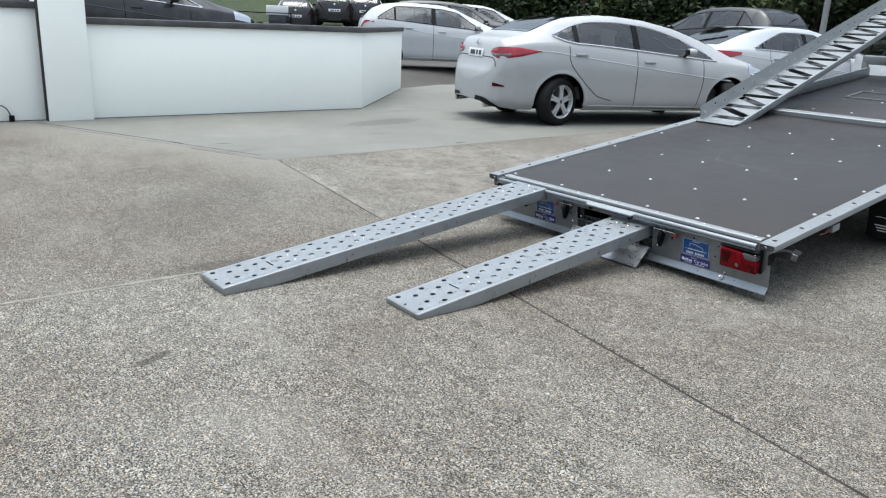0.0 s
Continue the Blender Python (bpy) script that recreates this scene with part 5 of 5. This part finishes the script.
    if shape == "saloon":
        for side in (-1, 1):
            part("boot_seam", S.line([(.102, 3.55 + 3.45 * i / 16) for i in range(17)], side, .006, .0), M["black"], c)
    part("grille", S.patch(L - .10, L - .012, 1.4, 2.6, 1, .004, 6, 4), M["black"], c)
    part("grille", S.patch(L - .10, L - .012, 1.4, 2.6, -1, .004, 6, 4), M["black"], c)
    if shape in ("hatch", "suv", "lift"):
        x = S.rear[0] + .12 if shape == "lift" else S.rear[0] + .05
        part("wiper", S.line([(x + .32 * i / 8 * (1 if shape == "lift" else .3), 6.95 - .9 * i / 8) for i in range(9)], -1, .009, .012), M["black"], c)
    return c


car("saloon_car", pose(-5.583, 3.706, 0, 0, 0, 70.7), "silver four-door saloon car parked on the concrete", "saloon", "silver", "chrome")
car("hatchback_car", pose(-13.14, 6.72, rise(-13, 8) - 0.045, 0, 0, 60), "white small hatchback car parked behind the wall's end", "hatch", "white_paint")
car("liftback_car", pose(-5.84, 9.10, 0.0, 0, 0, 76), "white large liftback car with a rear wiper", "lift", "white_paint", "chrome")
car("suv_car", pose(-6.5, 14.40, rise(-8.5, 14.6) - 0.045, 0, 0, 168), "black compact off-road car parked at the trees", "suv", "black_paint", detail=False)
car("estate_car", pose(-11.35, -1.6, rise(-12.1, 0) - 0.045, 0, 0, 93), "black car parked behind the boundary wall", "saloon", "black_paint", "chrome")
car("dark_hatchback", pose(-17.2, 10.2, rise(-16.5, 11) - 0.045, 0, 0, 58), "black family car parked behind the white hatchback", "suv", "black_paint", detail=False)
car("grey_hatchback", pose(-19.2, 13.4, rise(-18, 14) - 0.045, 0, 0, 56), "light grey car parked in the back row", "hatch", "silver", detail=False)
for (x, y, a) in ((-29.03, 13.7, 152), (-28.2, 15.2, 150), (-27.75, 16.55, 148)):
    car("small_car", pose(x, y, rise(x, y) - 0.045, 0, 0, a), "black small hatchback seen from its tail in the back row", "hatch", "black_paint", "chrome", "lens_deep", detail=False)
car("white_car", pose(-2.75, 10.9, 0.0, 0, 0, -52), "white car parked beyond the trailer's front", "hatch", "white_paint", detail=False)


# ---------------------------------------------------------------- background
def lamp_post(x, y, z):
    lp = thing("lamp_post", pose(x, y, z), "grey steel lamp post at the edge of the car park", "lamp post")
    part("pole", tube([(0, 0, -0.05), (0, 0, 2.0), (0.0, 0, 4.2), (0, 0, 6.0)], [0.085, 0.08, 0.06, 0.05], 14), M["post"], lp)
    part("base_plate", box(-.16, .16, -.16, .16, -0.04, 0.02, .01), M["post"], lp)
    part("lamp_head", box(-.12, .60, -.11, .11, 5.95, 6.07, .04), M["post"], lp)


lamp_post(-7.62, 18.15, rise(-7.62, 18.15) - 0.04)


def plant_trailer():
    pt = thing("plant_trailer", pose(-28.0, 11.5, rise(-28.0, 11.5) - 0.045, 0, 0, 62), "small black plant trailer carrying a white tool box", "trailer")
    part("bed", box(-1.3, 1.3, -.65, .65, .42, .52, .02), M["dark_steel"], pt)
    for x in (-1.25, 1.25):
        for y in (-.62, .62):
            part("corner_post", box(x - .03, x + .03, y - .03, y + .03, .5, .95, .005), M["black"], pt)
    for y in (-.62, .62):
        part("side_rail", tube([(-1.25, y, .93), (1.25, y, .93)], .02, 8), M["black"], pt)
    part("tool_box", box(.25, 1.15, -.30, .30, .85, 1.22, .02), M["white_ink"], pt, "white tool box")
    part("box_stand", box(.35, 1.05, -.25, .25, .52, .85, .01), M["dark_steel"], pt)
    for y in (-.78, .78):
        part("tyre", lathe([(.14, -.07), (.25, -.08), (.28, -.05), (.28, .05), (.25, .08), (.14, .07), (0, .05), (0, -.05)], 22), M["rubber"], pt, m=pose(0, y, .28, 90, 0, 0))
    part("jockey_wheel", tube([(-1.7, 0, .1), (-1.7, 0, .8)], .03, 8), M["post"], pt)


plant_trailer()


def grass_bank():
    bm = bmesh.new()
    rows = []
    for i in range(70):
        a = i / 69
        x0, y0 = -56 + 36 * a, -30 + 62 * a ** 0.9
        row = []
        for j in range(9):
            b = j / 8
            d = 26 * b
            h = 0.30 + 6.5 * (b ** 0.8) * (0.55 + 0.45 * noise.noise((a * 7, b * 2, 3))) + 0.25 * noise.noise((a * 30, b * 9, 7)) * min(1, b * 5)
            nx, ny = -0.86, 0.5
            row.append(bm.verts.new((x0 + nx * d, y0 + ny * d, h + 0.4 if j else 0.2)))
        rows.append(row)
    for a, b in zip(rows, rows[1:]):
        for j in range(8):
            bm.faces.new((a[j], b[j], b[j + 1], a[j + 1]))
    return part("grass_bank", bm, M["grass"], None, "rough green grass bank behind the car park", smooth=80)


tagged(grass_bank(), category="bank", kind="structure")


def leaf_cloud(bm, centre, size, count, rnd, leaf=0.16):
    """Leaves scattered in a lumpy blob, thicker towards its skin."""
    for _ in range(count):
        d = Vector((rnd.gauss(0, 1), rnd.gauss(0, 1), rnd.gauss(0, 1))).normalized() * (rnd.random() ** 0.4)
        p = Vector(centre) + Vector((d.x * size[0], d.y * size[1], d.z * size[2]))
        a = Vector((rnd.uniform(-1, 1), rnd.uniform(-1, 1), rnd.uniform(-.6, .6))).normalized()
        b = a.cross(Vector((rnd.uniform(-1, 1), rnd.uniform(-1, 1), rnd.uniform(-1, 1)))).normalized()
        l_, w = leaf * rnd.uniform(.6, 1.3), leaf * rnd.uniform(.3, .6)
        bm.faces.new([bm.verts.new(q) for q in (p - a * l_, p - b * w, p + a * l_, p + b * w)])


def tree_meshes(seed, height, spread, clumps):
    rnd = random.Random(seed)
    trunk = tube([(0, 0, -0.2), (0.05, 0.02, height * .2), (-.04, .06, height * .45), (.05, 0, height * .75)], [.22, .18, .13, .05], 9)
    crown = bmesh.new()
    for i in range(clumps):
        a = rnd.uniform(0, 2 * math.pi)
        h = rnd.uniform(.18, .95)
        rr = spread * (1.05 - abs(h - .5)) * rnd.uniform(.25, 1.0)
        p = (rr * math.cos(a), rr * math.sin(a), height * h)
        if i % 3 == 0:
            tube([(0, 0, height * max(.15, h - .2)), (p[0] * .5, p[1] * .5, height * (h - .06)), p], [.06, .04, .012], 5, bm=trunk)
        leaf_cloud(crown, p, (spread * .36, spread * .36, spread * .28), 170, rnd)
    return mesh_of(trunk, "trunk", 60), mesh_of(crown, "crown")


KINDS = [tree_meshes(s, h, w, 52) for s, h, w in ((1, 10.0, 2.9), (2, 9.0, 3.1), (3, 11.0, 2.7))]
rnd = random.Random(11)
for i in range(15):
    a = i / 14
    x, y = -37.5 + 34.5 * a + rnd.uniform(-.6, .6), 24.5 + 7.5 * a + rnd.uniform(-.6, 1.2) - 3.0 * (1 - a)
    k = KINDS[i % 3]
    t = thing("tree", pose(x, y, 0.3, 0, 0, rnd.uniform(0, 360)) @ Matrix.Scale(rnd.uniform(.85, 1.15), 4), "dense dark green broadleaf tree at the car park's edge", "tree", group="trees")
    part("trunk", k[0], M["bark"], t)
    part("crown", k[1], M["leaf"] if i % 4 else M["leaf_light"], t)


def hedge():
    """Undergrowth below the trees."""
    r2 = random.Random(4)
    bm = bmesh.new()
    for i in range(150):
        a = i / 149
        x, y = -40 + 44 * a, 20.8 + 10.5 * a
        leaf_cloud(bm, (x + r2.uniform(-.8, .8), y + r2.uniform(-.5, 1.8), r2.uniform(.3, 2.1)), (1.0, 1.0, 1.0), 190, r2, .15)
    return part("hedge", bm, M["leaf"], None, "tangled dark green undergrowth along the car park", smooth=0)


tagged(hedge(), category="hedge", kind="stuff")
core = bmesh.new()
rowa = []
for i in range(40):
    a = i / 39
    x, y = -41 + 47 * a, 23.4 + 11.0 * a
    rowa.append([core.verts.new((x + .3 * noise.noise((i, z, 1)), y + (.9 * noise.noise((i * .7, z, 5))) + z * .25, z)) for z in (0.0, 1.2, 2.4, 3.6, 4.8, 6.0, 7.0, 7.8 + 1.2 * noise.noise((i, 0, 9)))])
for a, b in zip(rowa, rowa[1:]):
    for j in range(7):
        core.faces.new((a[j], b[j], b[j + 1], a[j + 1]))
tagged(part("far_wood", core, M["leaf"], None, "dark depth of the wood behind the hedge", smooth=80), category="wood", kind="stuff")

...

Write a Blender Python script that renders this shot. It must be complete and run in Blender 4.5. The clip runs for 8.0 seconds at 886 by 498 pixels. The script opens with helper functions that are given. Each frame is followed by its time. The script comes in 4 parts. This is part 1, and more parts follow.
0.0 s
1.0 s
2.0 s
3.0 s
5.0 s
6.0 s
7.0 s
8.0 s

Goal → Across the data, tally the lines containing "with" and give back the number alone.

Solution to the problem → 3